The Evil of Cowardice

Ben Shapiro /

On Saturday night, the Israeli military made a macabre and horrifying discovery: the slain bodies of six hostages taken by Hamas, including American citizen Hersh Goldberg-Polin.

All six hostages had been shot point-blank in the head some 48-72 hours prior, presumably upon the approach of Israel Defense Forces soldiers; Hamas terrorists chose to murder the hostages they had held in terror tunnels for over 300 days rather than risk their liberation.

The discovery sent the entire nation of Israel into mourning. On Oct. 7, Israelis were forced to remember that the enemy they face is not merely violent, but purely evil.

In subsequent months, with the extraordinary progress of the IDF in Gaza over the protestations of the Biden administration, Hamas’ evils were relegated once more to the realm of military conflict. But the very thought of these victims—Goldberg-Polin, 23; Eden Yerushalmi, 24; Ori Danino, 25; Alex Lobanov, 32; Carmel Gat, 40; and Almog Sarusi, 27—suffering without sunlight, food, or water for nearly a year, all to be shot to death within hours of their possible freedom, reopened all the wounds of Oct. 7.

It turned out that all the diplomatic overtures made by America—overtures largely accepted by the supposedly intransigent administration of Israeli Prime Minister Benjamin Netanyahu—meant nothing.

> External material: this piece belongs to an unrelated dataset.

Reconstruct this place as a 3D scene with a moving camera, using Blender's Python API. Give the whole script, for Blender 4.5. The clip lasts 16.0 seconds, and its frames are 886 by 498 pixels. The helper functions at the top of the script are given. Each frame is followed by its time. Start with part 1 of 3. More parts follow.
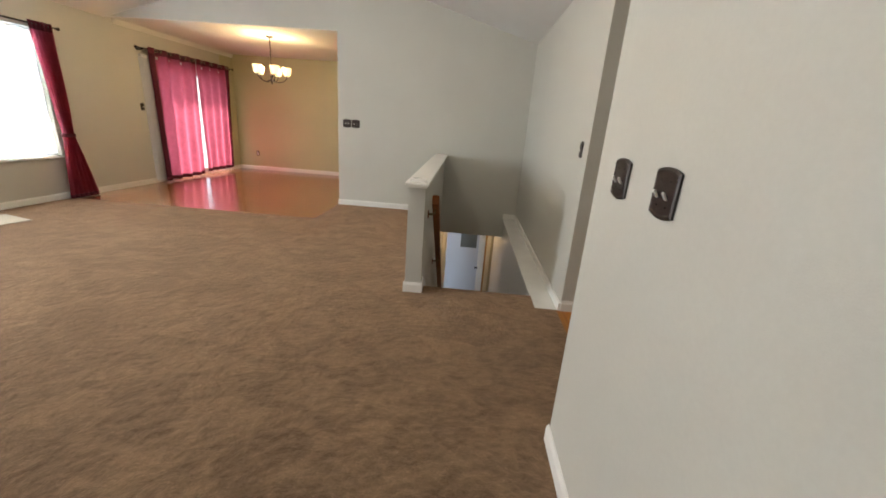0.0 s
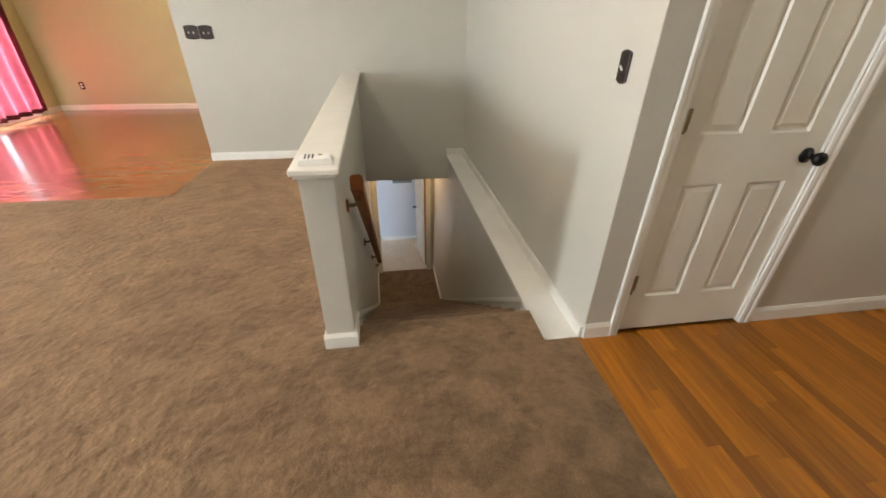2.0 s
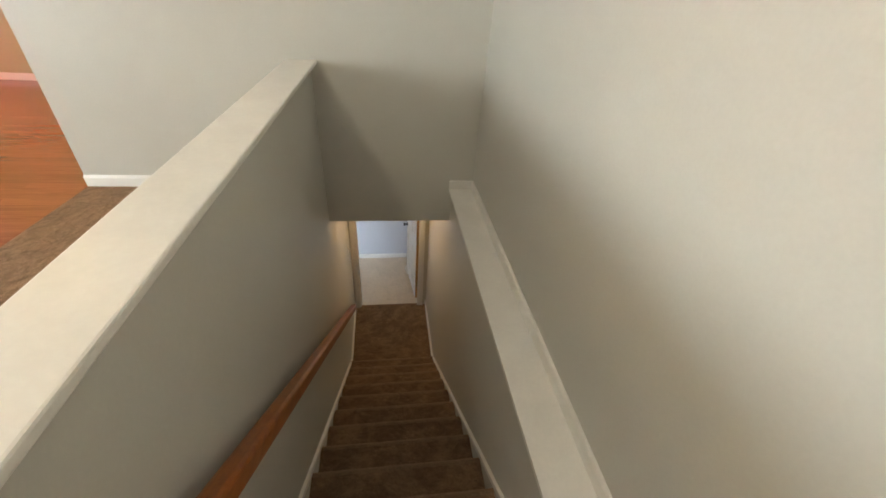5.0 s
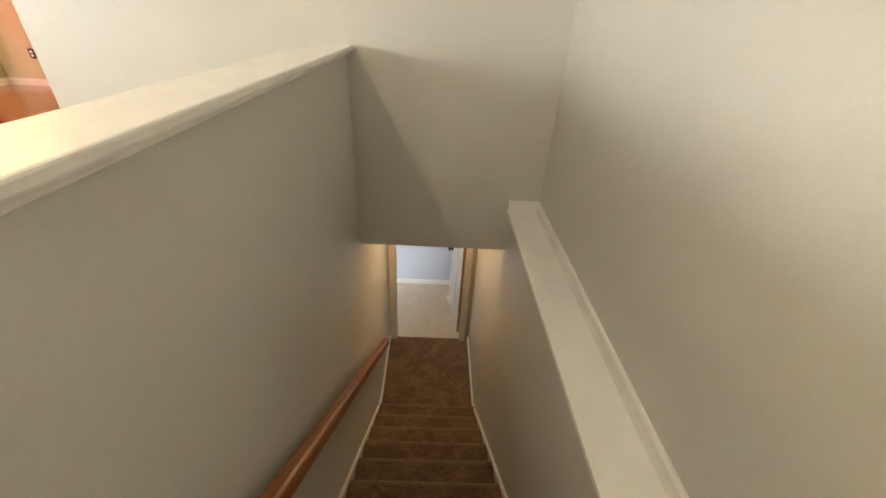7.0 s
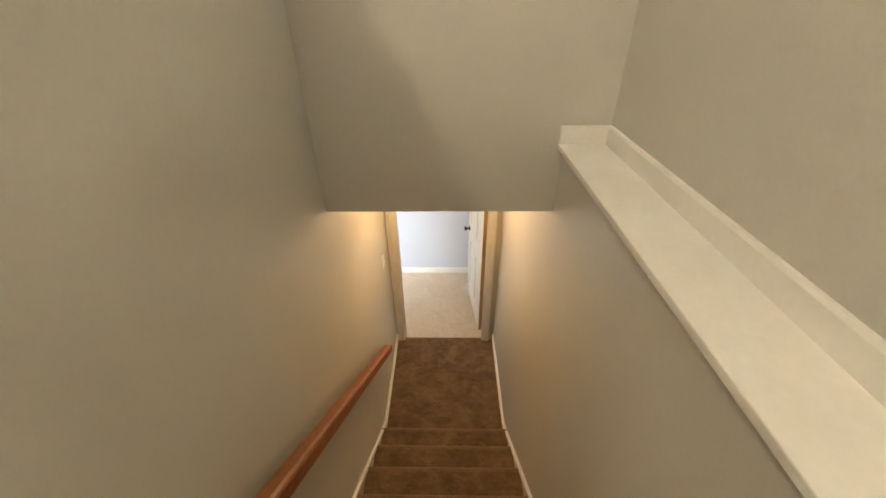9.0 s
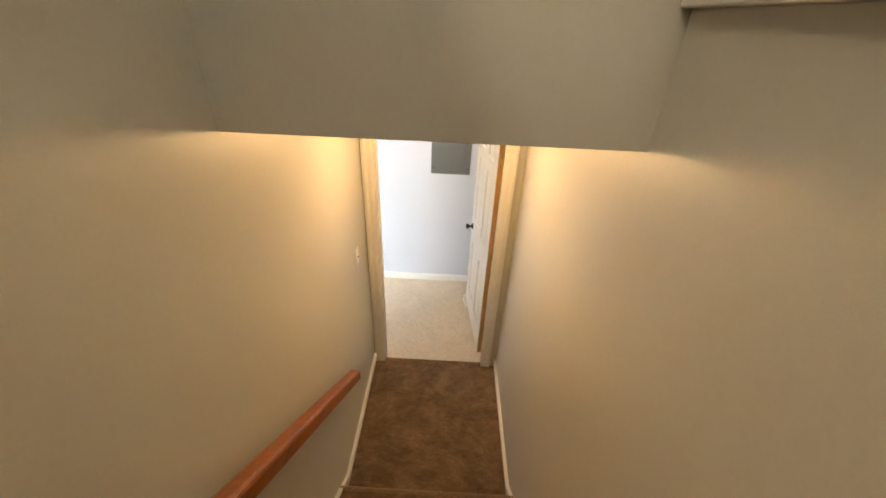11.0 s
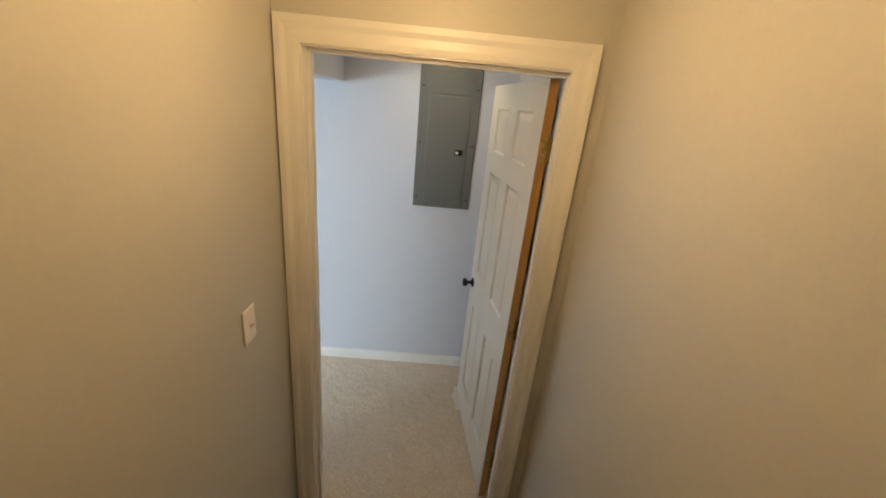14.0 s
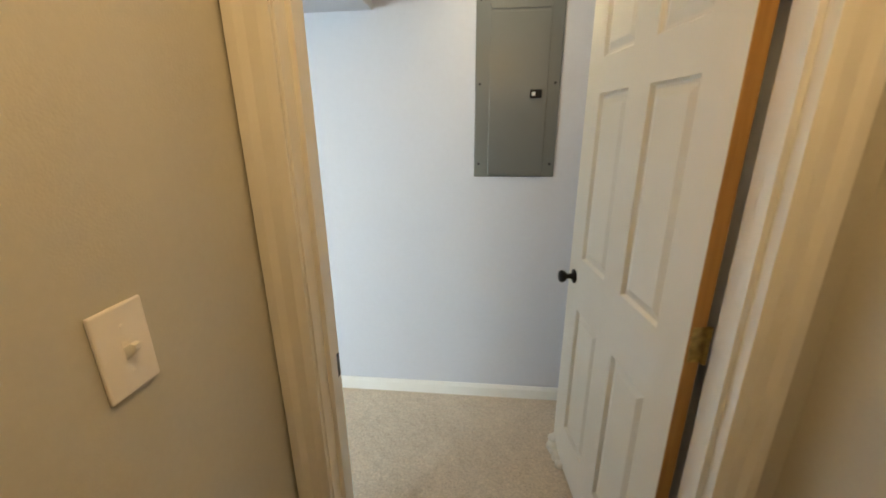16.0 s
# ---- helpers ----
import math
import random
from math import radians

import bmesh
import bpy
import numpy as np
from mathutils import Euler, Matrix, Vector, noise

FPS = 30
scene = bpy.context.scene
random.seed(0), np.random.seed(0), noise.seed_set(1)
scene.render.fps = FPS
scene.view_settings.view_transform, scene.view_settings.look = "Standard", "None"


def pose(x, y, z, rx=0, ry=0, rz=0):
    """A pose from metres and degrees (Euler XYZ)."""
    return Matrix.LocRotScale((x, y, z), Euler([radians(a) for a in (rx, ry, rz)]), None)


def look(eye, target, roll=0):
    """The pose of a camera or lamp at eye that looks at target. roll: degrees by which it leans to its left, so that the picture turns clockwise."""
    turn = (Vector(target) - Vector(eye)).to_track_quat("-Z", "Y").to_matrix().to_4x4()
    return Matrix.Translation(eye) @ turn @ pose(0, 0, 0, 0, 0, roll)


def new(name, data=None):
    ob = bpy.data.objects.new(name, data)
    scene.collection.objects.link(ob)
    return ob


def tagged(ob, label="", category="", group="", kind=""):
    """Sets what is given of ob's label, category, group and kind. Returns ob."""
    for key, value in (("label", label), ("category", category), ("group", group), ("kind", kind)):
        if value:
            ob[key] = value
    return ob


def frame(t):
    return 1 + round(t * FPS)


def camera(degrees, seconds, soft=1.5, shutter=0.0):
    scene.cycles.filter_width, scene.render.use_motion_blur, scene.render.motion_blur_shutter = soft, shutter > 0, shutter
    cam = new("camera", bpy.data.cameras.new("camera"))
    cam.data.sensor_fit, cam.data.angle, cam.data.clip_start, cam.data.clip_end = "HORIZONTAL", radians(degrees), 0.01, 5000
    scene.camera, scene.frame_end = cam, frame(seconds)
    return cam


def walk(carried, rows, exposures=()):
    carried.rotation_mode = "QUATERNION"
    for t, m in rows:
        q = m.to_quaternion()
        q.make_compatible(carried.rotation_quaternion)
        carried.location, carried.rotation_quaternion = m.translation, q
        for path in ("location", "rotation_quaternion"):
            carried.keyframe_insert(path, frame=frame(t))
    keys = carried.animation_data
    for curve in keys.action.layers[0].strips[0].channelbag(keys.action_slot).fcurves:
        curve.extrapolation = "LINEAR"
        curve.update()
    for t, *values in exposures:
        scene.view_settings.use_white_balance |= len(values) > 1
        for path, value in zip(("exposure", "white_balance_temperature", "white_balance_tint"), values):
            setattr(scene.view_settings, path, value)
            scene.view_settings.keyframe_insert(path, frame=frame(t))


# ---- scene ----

As Netanyahu pointed out, “whoever murders hostages does not want a deal.” That was predictable enough, given the fact that Hamas’ chief goal is its own survival—a goal directly at odds with Israel’s necessary goal of extirpating Hamas. That is why Hamas has consistently declared for months that there would be no hostage release without a full Israeli withdrawal from Gaza, along with the discharge of hundreds of convicted terrorists and murderers. Anything less than survival for Hamas is a loss. Dead Palestinians help Hamas achieve its goal of pressuring Israel; dead hostages help Hamas achieve its goal of pressuring Israel.

And yet the immediate response of America and Great Britain has been to push Israel into more concessions. Asked whether Netanyahu had done enough to secure the hostage release, President Joe Biden—fresh from the beach in Delaware—said “no.” That is obviously political madness; if the murder of hostages wins indulgences, surely Hamas has the incentive to murder more hostages. But it is, far more importantly, moral madness; handing a victory to the very monsters who currently hold toddlers and threaten to shoot them in the head is the essence of cowardice. It’s worse: It’s complicity in evil.

The only possible moral frame in which Israel can be blamed for Hamas’ monstrousness is a relativistic one, in which barbaric evil can be projected onto the “root cause” of the West. There is a reason so much of the Left views America’s loss of the Vietnam War as a victory, or sees the Afghanistan pullout as a triumph, ignoring the viciousness of the Viet Cong and the Taliban.

In this view, the cruelty of the West’s enemies is merely a response to the West’s own cruelty—and the evidence of that proposition is the existence of our enemies. Were we kind, generous, and tolerant, we would have no enemies, goes the logic—thus the presence of our enemies demonstrates how fatally flawed we are.

This perverse philosophy gives ammunition to the world’s worst human beings. Depriving evil actors of agency means leaving them free to pursue their worse designs, secure in the knowledge that the more savagely they act, the more they will be excused for their cruelty. The West, in this view, can never triumph but through surrender.

This philosophy will destroy the West from within as well as from without. Cowardice is the greatest aid to evil; in fact, it is its own form of evil, for without it, evil could never win. A West incapable of distinguishing between those who kidnap and murder hostages in pursuit of Islamist theocracy and those who seek to free those hostages is a West that simply cannot survive.